→ **Goal**:
Among the records that follow, find the line with "keys = carried.animation_data" and the line with "cam = camera(71.5, 8.0, 1.35)". Set down those lines and all lines between them exactly, without adding anything.

→ **Dataset content**:
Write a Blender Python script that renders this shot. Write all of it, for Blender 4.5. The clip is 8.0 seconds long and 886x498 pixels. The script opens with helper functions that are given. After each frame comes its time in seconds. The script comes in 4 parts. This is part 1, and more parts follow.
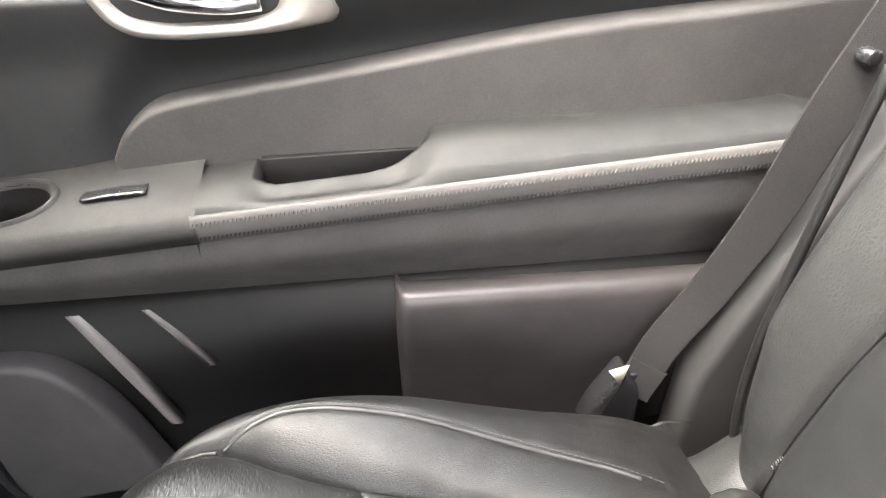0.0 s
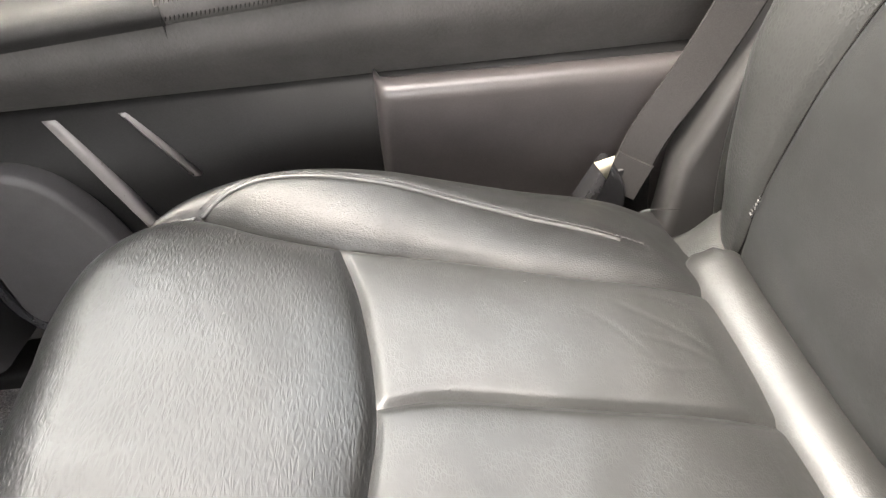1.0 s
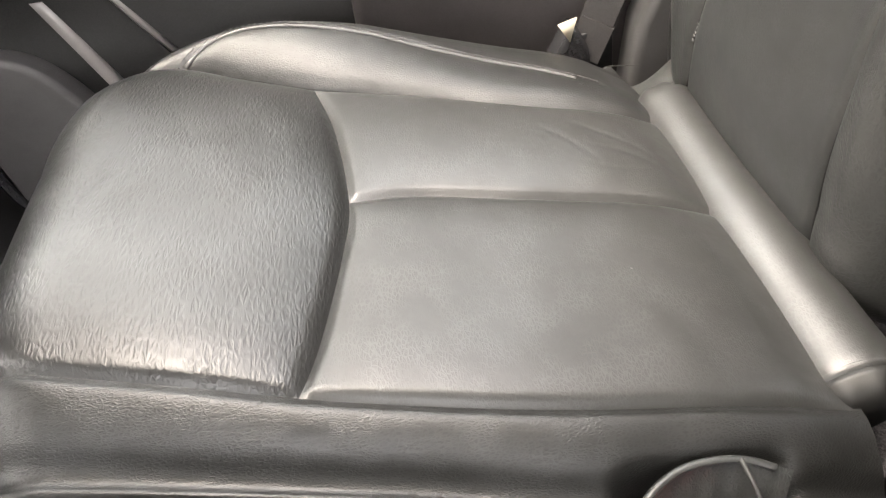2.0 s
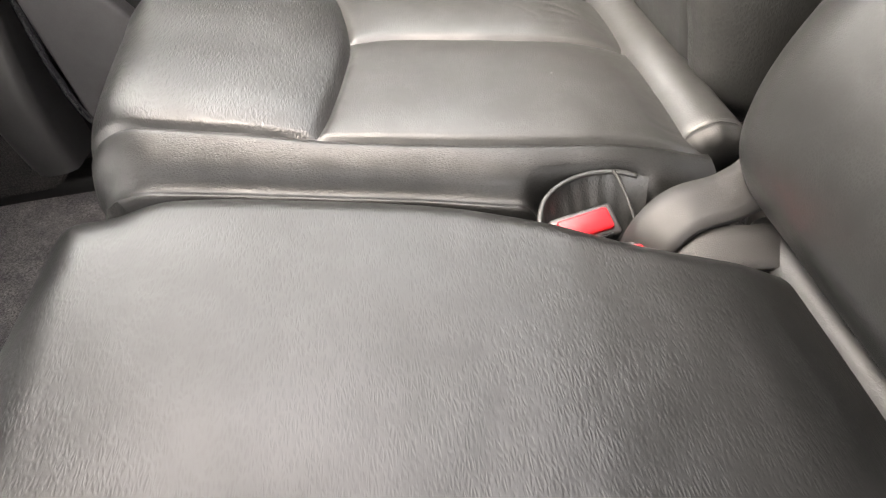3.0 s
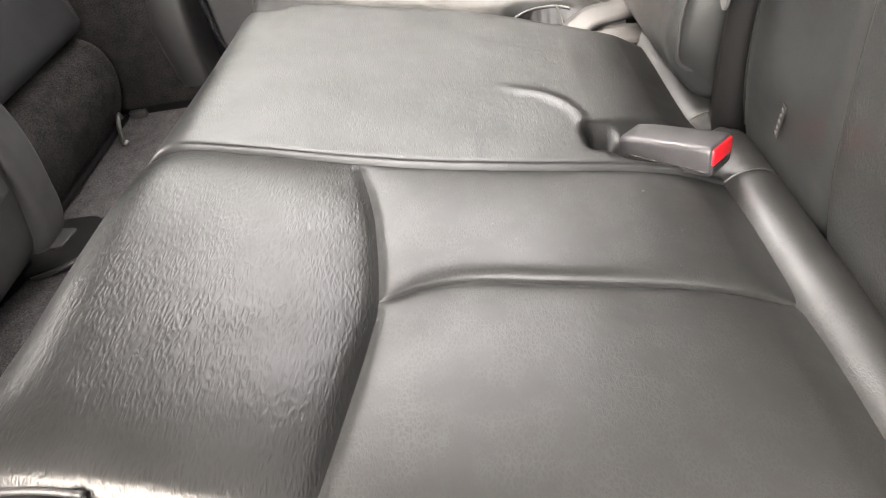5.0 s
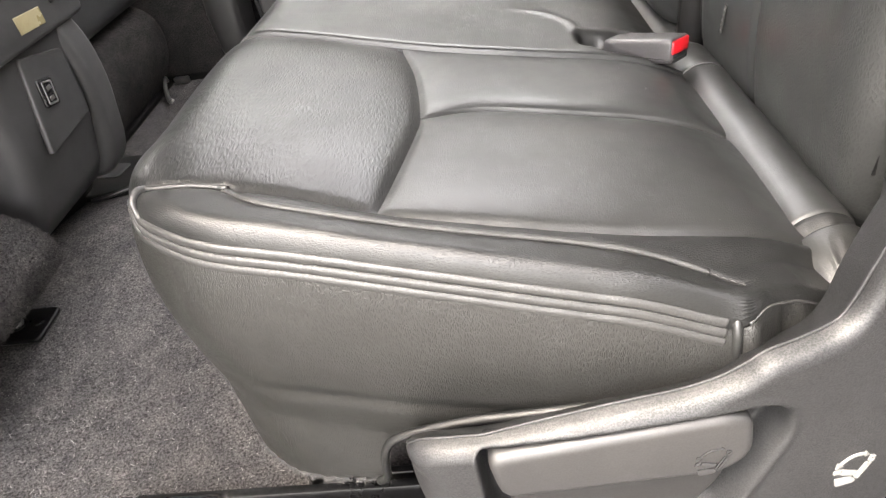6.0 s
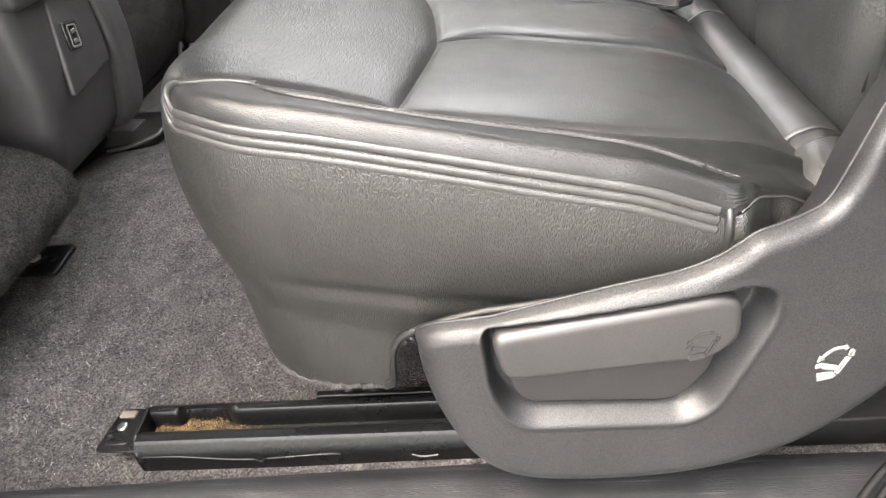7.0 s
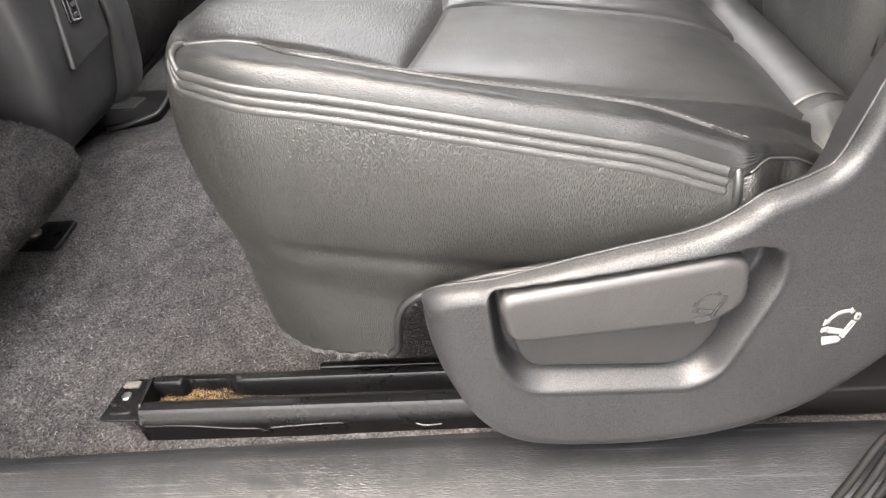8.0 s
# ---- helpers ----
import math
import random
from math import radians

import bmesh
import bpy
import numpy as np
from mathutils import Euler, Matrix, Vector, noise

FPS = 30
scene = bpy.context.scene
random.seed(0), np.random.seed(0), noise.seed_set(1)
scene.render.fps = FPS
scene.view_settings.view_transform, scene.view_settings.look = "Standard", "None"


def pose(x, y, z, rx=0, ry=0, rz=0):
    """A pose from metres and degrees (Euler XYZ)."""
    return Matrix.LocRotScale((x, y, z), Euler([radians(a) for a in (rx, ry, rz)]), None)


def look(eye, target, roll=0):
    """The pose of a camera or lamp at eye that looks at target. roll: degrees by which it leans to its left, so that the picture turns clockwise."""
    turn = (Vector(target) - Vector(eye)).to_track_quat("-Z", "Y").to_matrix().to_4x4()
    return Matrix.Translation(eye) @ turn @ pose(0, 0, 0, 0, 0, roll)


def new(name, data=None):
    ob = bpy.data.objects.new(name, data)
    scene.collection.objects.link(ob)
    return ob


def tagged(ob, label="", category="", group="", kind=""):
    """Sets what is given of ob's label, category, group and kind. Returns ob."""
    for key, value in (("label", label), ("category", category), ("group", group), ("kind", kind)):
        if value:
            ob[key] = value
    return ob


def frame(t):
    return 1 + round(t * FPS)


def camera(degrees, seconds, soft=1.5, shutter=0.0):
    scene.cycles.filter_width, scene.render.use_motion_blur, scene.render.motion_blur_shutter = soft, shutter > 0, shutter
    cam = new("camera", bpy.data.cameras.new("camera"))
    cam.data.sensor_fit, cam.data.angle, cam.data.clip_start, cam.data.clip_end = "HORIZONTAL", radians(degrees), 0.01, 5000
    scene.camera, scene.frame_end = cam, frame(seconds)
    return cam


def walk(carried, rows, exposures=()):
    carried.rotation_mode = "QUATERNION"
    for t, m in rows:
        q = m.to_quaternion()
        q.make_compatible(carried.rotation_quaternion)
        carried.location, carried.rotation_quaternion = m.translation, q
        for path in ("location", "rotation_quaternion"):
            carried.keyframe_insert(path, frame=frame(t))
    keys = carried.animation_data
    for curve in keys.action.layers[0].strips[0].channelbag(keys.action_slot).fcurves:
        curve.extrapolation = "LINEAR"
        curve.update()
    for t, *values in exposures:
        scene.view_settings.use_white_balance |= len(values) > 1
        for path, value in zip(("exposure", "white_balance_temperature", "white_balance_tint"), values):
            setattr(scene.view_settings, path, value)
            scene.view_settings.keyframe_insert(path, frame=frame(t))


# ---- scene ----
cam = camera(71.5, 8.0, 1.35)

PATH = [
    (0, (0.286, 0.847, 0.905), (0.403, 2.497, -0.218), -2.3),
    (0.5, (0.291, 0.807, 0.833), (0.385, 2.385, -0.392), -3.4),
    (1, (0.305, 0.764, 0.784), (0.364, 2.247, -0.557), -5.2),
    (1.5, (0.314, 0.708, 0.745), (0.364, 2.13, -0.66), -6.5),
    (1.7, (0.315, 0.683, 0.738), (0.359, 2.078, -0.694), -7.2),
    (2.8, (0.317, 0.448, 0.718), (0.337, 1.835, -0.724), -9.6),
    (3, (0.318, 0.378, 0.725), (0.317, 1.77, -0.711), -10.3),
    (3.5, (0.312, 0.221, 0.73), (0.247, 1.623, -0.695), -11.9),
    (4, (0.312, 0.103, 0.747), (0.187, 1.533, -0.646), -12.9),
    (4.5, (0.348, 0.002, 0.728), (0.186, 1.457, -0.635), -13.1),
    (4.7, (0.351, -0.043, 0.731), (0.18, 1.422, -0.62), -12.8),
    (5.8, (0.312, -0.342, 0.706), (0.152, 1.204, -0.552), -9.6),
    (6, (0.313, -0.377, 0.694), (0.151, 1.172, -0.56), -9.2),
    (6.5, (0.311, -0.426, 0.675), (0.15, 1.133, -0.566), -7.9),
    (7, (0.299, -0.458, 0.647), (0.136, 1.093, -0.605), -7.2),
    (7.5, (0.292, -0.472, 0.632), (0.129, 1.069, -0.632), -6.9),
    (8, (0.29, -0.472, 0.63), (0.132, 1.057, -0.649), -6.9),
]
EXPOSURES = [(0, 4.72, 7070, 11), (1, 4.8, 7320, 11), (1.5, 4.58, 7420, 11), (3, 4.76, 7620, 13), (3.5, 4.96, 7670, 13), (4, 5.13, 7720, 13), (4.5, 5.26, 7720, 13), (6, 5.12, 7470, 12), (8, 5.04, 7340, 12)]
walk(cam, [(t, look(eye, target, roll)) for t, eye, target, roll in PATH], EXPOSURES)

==

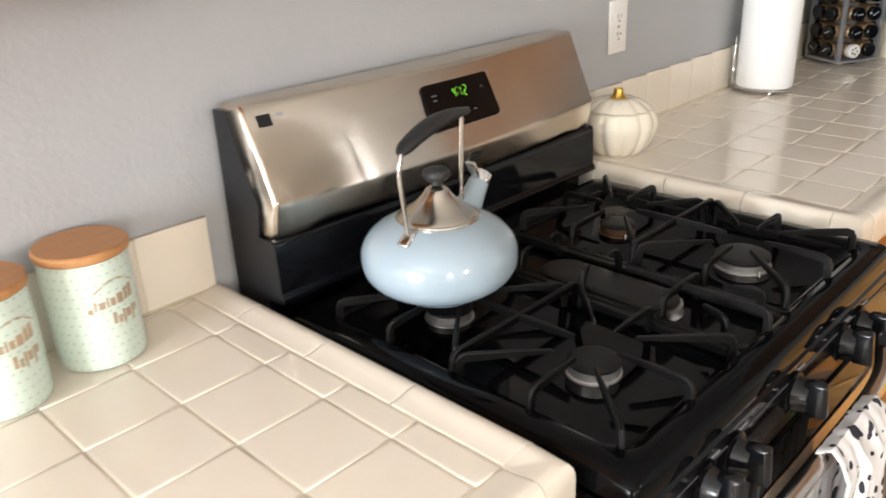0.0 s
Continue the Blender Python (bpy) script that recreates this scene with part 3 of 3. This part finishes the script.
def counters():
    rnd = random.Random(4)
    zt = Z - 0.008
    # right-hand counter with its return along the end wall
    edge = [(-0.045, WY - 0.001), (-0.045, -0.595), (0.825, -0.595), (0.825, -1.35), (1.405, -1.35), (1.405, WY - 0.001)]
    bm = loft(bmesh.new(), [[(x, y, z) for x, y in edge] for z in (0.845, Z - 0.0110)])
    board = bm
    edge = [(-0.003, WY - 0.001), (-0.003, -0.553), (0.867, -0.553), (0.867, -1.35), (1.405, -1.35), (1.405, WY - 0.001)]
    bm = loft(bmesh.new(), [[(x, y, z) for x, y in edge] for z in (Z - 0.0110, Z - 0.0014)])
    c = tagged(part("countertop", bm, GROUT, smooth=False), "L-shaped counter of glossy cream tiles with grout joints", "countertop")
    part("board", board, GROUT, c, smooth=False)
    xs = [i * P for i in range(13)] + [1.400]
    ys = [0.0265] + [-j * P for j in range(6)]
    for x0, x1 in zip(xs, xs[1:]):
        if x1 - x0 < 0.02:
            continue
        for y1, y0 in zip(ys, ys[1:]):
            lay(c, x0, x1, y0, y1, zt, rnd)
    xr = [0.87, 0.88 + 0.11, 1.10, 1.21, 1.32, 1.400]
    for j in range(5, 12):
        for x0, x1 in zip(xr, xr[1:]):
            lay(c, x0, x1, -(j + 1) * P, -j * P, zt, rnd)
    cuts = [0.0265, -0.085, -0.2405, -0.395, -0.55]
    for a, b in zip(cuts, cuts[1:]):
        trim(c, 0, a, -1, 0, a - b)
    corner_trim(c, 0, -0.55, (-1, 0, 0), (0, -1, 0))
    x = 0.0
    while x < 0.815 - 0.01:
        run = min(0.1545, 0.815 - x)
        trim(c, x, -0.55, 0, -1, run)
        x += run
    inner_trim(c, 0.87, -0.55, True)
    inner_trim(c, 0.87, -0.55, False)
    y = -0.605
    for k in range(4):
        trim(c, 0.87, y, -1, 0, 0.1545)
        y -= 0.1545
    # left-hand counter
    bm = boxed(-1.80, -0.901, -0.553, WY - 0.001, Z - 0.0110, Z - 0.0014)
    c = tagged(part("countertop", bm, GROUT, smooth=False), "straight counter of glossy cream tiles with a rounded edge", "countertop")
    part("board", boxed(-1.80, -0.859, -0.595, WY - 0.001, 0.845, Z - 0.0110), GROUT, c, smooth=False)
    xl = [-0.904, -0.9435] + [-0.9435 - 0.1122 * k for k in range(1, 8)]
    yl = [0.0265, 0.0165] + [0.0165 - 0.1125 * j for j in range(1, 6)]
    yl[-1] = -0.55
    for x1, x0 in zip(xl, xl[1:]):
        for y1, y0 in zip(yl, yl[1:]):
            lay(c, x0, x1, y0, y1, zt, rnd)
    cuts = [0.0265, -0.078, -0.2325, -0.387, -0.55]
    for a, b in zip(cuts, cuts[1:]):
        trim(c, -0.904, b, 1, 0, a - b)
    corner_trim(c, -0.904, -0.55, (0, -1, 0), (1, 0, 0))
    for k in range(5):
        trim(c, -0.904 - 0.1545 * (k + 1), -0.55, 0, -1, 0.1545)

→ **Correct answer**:
    keys = carried.animation_data
    for curve in keys.action.layers[0].strips[0].channelbag(keys.action_slot).fcurves:
        curve.extrapolation = "LINEAR"
        curve.update()
    for t, *values in exposures:
        scene.view_settings.use_white_balance |= len(values) > 1
        for path, value in zip(("exposure", "white_balance_temperature", "white_balance_tint"), values):
            setattr(scene.view_settings, path, value)
            scene.view_settings.keyframe_insert(path, frame=frame(t))


# ---- scene ----
cam = camera(71.5, 8.0, 1.35)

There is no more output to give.